6 lessons we learned from freebie sites
Posted by Tom on
Yesterday, we announced our sticker sample kits were ready to ship. Little did we know of the Internet freebie world. Within 2 hours of posting the 1st freebie site caught us and at 2am the requests came pouring in. I thought maybe they'd stop around the 100 - 200 mark and we'd be safe. 24 hours later and we're at 1,000+ requests.
This was a frustrating experience, but the best thing about being under pressure is it forces you to learn. Here's what we learned from our encounter with the world of freebies.
Lesson #1: Be careful with the word “free”
Marketers love the word “free”. It attracts attention. What they neglect to realize is that it attracts attention from people that don't want to pay for your product. In retrospect, we could have just said "sticker sample kits are available" and omitted the f-word.
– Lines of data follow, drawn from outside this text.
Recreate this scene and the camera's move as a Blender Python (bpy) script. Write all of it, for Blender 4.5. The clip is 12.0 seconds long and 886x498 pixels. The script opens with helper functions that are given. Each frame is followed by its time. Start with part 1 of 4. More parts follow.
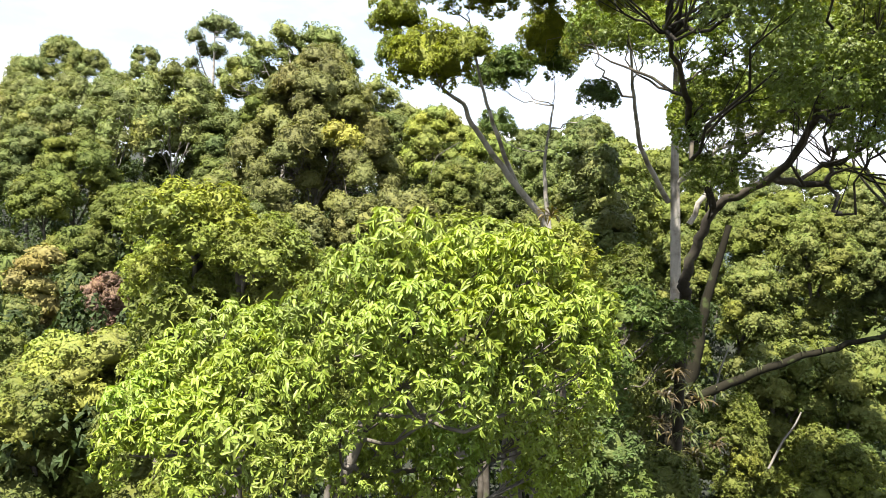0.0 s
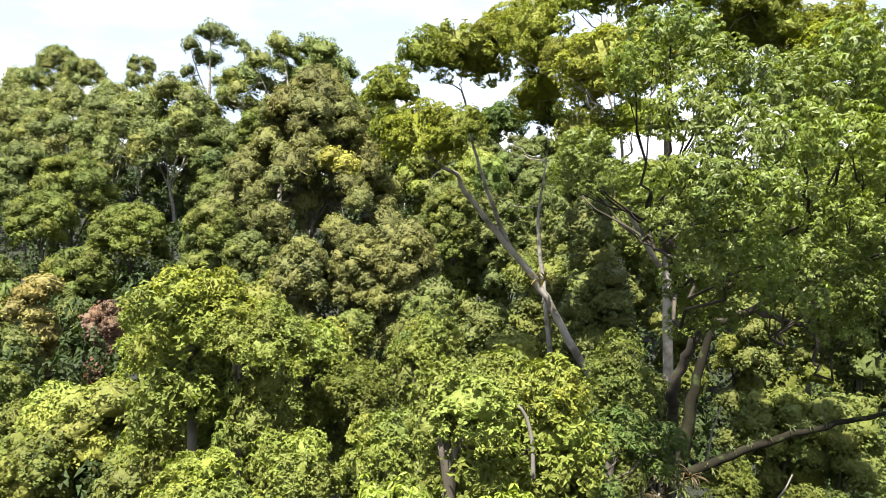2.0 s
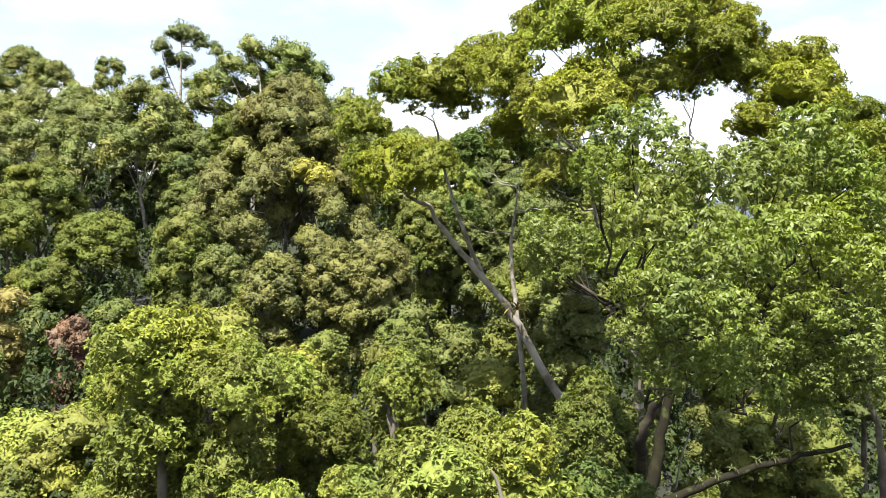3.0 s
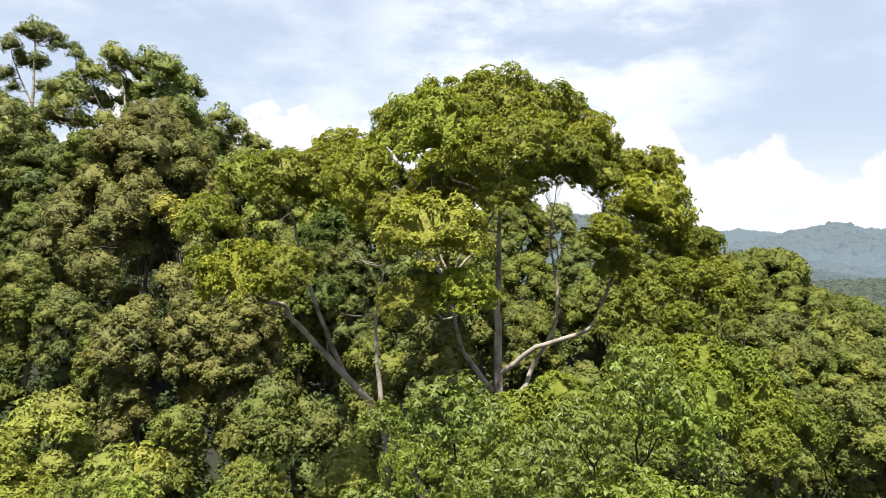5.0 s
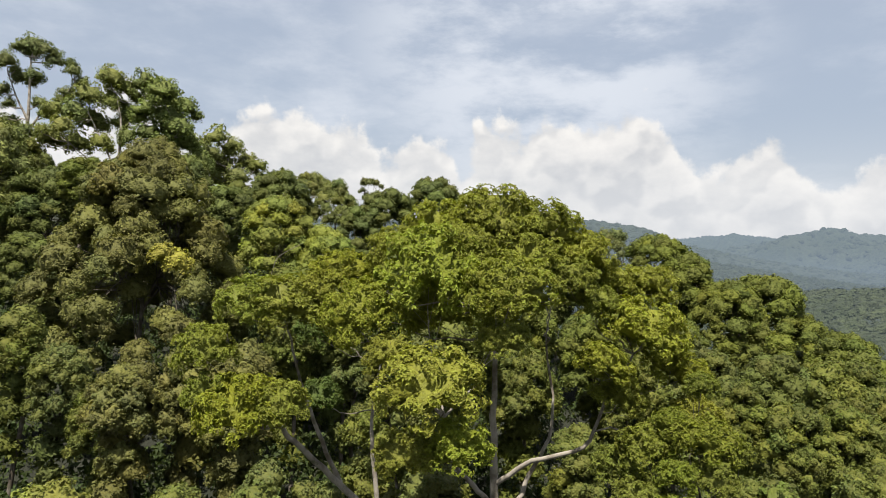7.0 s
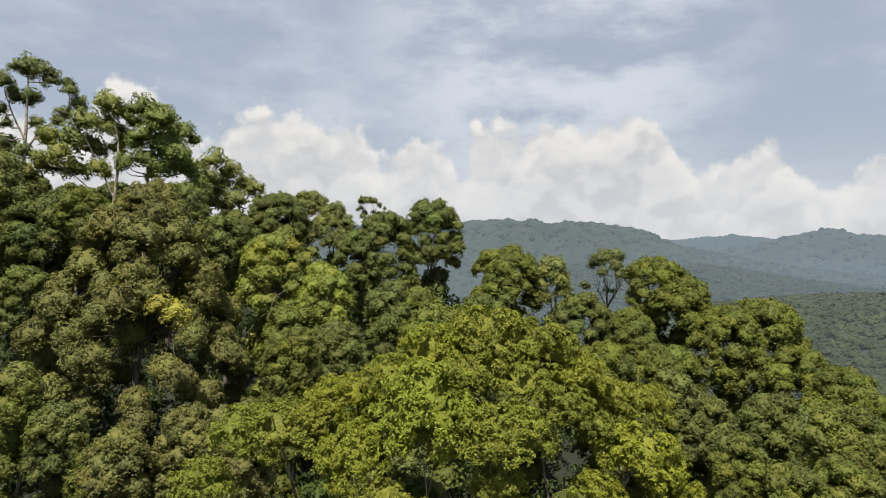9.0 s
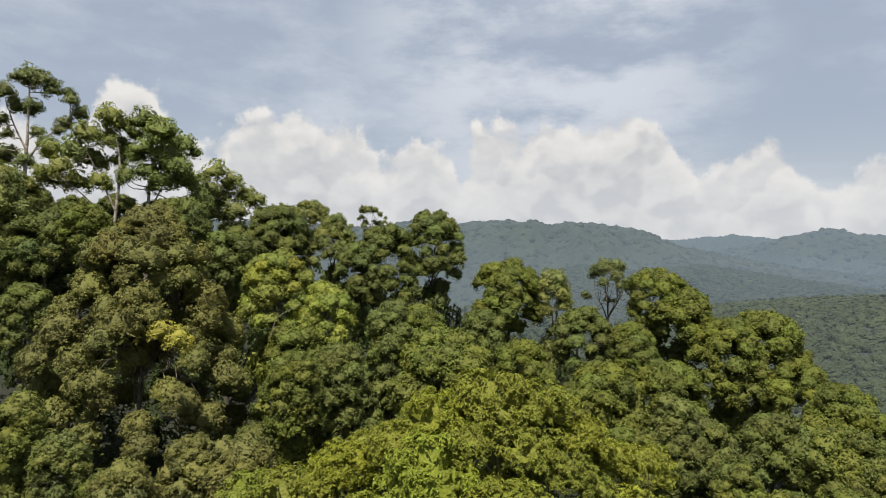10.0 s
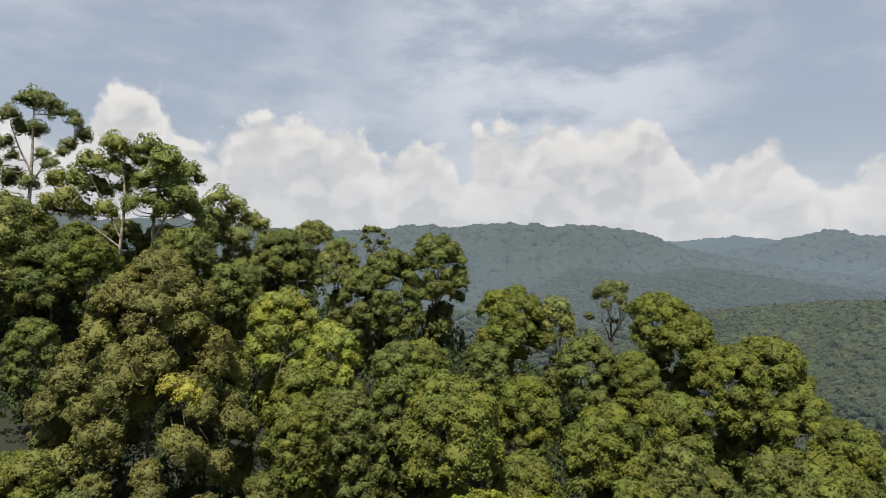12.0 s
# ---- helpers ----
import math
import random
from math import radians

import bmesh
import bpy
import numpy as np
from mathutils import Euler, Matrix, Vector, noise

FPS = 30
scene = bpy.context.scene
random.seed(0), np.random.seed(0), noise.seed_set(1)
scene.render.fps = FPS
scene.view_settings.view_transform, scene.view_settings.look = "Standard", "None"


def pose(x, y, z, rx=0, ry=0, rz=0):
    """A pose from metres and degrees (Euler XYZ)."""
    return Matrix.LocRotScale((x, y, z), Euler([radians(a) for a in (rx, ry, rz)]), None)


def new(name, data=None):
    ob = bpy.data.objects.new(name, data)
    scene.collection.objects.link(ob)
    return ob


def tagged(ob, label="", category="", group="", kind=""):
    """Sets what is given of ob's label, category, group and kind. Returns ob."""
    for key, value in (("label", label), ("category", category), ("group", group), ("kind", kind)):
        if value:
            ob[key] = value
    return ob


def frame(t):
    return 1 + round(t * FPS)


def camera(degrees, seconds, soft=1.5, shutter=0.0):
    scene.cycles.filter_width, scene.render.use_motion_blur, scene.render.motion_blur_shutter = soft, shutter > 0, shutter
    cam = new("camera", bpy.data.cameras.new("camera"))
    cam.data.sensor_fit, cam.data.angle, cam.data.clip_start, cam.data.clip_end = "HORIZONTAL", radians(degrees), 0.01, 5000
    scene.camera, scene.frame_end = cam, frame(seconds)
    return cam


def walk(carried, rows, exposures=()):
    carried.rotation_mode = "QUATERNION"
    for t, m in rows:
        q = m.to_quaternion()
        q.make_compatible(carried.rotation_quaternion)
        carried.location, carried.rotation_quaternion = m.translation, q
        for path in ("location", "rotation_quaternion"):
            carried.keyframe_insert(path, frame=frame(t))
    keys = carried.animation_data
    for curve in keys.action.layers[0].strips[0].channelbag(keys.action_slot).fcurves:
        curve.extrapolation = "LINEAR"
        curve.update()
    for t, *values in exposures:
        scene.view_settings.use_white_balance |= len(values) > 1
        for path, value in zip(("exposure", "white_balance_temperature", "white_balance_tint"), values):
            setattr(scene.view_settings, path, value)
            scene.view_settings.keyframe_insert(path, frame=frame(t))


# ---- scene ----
cam = camera(68.0, 12.0, soft=0.75)
# seconds, place in metres, yaw, pitch and roll in degrees
PATH = [
    (0.0, -0.002, 0.000, 20.001, -0.000, 0.594, -1.701),
    (0.5, -0.008, -0.138, 20.802, -0.051, 0.522, -1.554),
    (1.0, 0.017, -0.198, 21.579, -0.026, 0.432, -1.426),
    (1.5, 0.044, -0.255, 22.349, -0.045, 0.359, -1.295),
    (2.0, 0.097, -0.348, 23.076, -0.126, 0.312, -1.155),
    (2.5, 0.171, -0.408, 23.769, -0.974, 0.279, -1.015),
    (3.0, 0.186, -0.442, 24.467, -2.254, 0.288, -0.900),
    (3.5, 0.208, -0.467, 25.220, -5.436, 0.319, -0.833),
    (5.5, 1.444, 0.694, 29.438, -12.979, 1.520, -1.493),
    (6.0, 1.322, 0.621, 30.641, -13.071, 1.600, -1.519),
    (6.5, 1.156, 0.492, 31.841, -12.802, 1.562, -1.534),
    (7.0, 1.070, 0.327, 33.024, -12.662, 1.537, -1.569),
    (9.0, 1.069, 0.158, 38.014, -12.756, 1.652, -1.270),
    (9.5, 0.969, 0.054, 39.351, -12.727, 1.668, -1.206),
    (10.0, 0.846, -0.074, 40.676, -12.711, 1.680, -1.150),
    (10.5, 0.710, -0.227, 41.992, -12.803, 1.703, -1.095),
    (11.0, 0.530, -0.396, 43.327, -12.581, 1.756, -1.021),
    (11.5, 0.355, -0.563, 44.658, -12.519, 1.788, -0.950),
    (12.0, 0.205, -0.723, 45.999, -12.554, 1.831, -0.896),
]
# seconds, stops, kelvin, tint
EXPOSURE = [(0.0, 2.08, 6200, 10), (2.0, 2.0, 6200, 10), (3.0, 1.94, 6250, 10), (3.7, 1.86, 6300, 10), (5.3, 1.31, 6480, 10), (6.5, 1.0, 6520, 10), (9.0, 0.76, 6520, 10), (12.0, 0.68, 6520, 10)]
walk(cam, [(t, pose(x, y, z, 90 + pitch, roll, yaw)) for t, x, y, z, yaw, pitch, roll in PATH], EXPOSURE)

# ---- world, sun ----
SUN_EL, SUN_AZ = radians(62), radians(206)  # azimuth clockwise from +y
sun_data = bpy.data.lights.new("sun", "SUN")
sun_data.energy, sun_data.angle, sun_data.color = 5.0, radians(0.6), (1.0, 0.95, 0.86)
sun = new("sun", sun_data)
to_sun = Vector((math.cos(SUN_EL) * math.sin(SUN_AZ), math.cos(SUN_EL) * math.cos(SUN_AZ), math.sin(SUN_EL)))
sun.rotation_euler = (-to_sun).to_track_quat("-Z", "Y").to_euler()


class Nodes:
    """Short hand for a node tree: add nodes, do arithmetic."""

    def __init__(self, tree):
        self.tree = tree
        tree.nodes.clear()

    def add(self, kind, settings=None, **inputs):
        n = self.tree.nodes.new(kind)
        for key, value in (settings or {}).items():
            setattr(n, key, value)
        for key, value in inputs.items():
            name = key.replace("_", " ")
            self.put(n.inputs[int(key[1:])] if key[0] == "i" and key[1:].isdigit() else n.inputs[name], value)
        return n

    def put(self, socket, value):
        if isinstance(value, bpy.types.NodeSocket):
            self.tree.links.new(value, socket)
        else:
            socket.default_value = value

    def math(self, op, a, b=0.0, c=0.0):
        n = self.add("ShaderNodeMath", {"operation": op})
        for i, v in enumerate((a, b, c)):
            self.put(n.inputs[i], v)
        return n.outputs[0]

    def smooth(self, x, lo, hi):
        n = self.add("ShaderNodeMapRange", {"interpolation_type": "SMOOTHSTEP"})
        for i, v in enumerate((x, lo, hi, 0.0, 1.0)):
            self.put(n.inputs[i], v)
        return n.outputs[0]

    def mix(self, f, a, b, blend="MIX"):
        n = self.add("ShaderNodeMix", {"data_type": "RGBA", "blend_type": blend})
        for i, v in ((0, f), (6, a), (7, b)):
            if i and isinstance(v, tuple) and len(v) == 3:
                v = (*v, 1.0)
            self.put(n.inputs[i], v)
        return n.outputs[2]

    def noise(self, vector, scale, detail=5.0, rough=0.55, lac=2.0):
        n = self.add("ShaderNodeTexNoise", {}, Scale=scale, Detail=detail, Roughness=rough, Lacunarity=lac)
        if vector is not None:
            self.put(n.inputs["Vector"], vector)
        return n.outputs[0]


WISP = (0.345, 0.878, 0.333)  # a bright streak of thin cloud


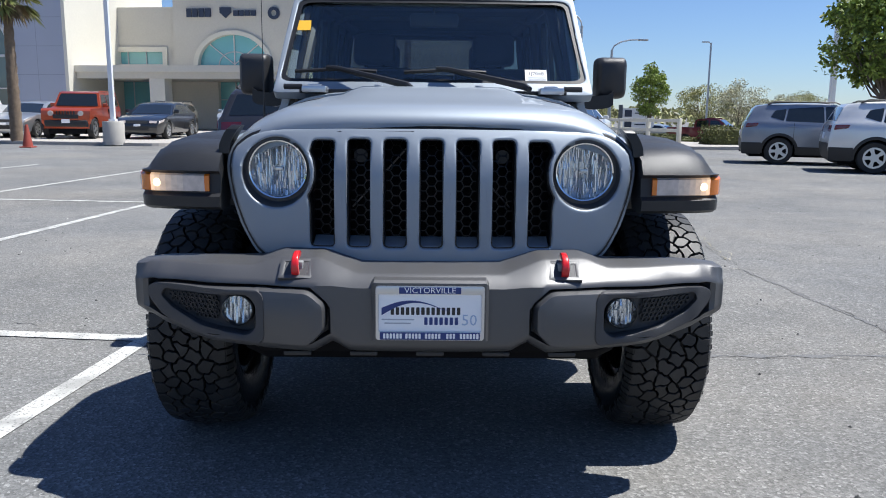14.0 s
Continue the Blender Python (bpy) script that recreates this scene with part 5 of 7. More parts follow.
    lathe(b, [(0.0, -0.102), (0.028, -0.101), (0.033, -0.096), (0.034, -0.082)], 24, closed=False)
    part("centre_cap", b, RIM, w, "dark centre cap")
    b = bmesh.new()
    lathe(b, [(0.165, -0.012), (0.165, 0.012), (0.075, 0.012), (0.07, -0.04), (0.0, -0.04), (0.075, -0.012)], 36, closed=True)
    part("brake_disc", b, STEEL, w, "dark steel brake disc")
    b = bmesh.new()
    box(b, 0.09, 0.175, -0.045, 0.04, -0.075, 0.075, 0.015)
    part("brake_caliper", b, STEEL, w, "bare steel brake caliper")
    b = bmesh.new()
    lathe(b, [(0.193, 0.02), (0.0, 0.03), (0.0, 0.05), (0.193, 0.04)], 24)
    part("dust_shield", b, UNDER, w, "black dust shield")
    return w


wheel = make_wheel()
wheel.parent = truck
wheel["label"] = "dark alloy wheel with an all-terrain tyre"
wheel.matrix_basis = pose(0, -0.812, 0.408, 0, 0, 0)
for m in (pose(3.487, -0.812, 0.408, 0, 2, 0), pose(0, 0.812, 0.408, 0, 40, 180), pose(3.487, 0.812, 0.408, 0, 10, 180)):
    copy_thing(wheel, m)

# ---- parked vehicles ----
CAR_GLASS = material("dark car glass", (0.012, 0.016, 0.018), 0.06, coat=1.0)
CAR_TRIM = material("black car trim", (0.022, 0.022, 0.023), 0.55)
CAR_TYRE = material("car tyre", (0.022, 0.022, 0.022), 0.8)
CAR_RIM = material("silver car wheel", (0.55, 0.56, 0.57), 0.3, 0.8)
PAINTS = {}


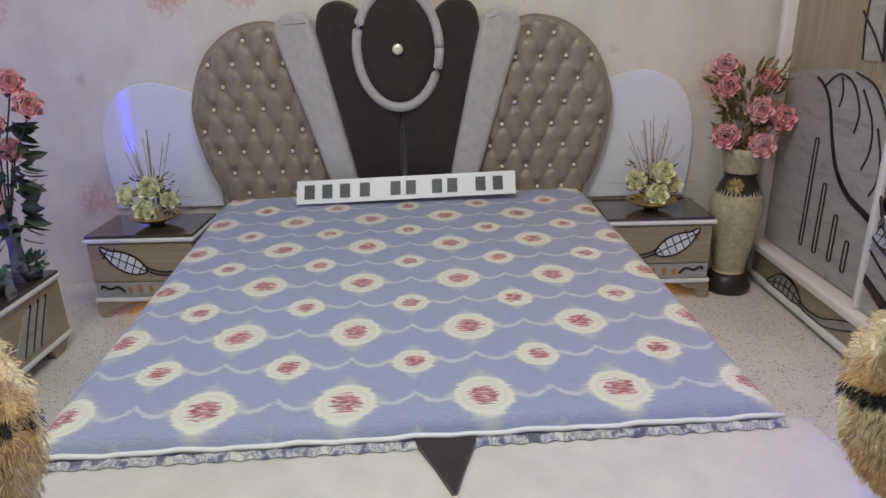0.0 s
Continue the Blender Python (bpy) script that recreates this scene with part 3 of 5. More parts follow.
def number_sign():
    """A white board with a telephone number, drawn as plain bars."""
    sign = thing("number_sign", (-0.09, 3.17, 0.47), "white plastic sign board with black bars leaning on pillows", "sign")
    x0, x1 = -0.585, 0.40
    y0, y1, z0, z1 = 3.15, 3.215, 0.468, 0.56

    def q(u, v, d):
        # u along, v up the leaning board
        x = x0 + (x1 - x0) * u
        return Vector((x, y0 + 0.06 * u + (y1 - y0) * v * 0.9 - d, z0 + 0.012 * u + (z1 - z0) * v + d * 0.3))

    def slab(u0, u1, v0, v1, d0, d1):
        bm = bmesh.new()
        c = [bm.verts.new(q(u, v, d)) for d in (d0, d1) for u, v in ((u0, v0), (u1, v0), (u1, v1), (u0, v1))]
        for f in ((0, 1, 2, 3), (7, 6, 5, 4), (0, 4, 5, 1), (1, 5, 6, 2), (2, 6, 7, 3), (3, 7, 4, 0)):
            bm.faces.new([c[k] for k in f])
        bmesh.ops.recalc_face_normals(bm, faces=bm.faces)
        return bm

    part("board", slab(0, 1, 0, 1, -0.004, 0.004), PAPER, sign)
    for u in (0.035, 0.115, 0.195, 0.285, 0.425, 0.495, 0.615, 0.685, 0.815, 0.895):
        part("number_bar", slab(u, u + 0.046, 0.20, 0.80, 0.0045, 0.0065), BAR, sign, "black bar")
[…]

Lesson #2: Automate creating sample kits
Up until today I was hand-packing sample kits at night. That process was scrapped. Instead we took 10 of our coolest stickers, fit them on 1 sheet of material and printed 1000 sheets in a row. As we're cutting the 1000 sheets we're packing the kits; it's a much better process. The downside is, we're no longer able to browse Google Reader while the cutter is running.
Lesson #3: Bulk mail
Shipping 1000 sample kits 1 at a time isn't going to be fun. Luckily we can bulk mail and get them out fast and at a lower cost. This wasn't high on our list of priorities, but this experience forced us to learn how to do that fast. It was something we needed to learn anyway so it's good to have it down.
Lesson #4: Wufoo is amazing.
Wufoo was a lifesaver throughout this process. I was continually tweaking the sample request form and eventually added a $1.00 fee. Without Wufoo this would have been a nightmare. They made it effortless to integrate PayPal and all of our data is nicely formatted so we can easily download it. We already started work on a sample management app that integrates with Wufoo too.
Lesson #5: Charge, even if it's a small amount
After request 1,397 we finally decided to charge $1.00 for a sample kit and instantly people started actually paying us. The volume of requests went down and quality went up. By the way, our samples are awesome too. Many of our customers spend $500+ on stickers. $1.00 isn't much in the scheme of things.
Lesson #6: Look for the upside in everything
At first we were frustrated that 1000+ freebie requests might be drowning out our customers. We wanted to let our genuine customers to know that they could ask for samples, but the volume of requests was overwhelming. It's just not feasible for us to ship 1000 samples every day; not to mention it's expensive.
There was a temptation to just delete any mention of sample packs from our web site, but we didn't want to cave. Instead we used the chaos to learn. We're faster, more efficient and showed 1000+ people that we're decent people too.
In a sense, "look for the good in everything" is becoming the modus operandi for Sticker Mule. It's worked well so far and we don't plan to break that formula.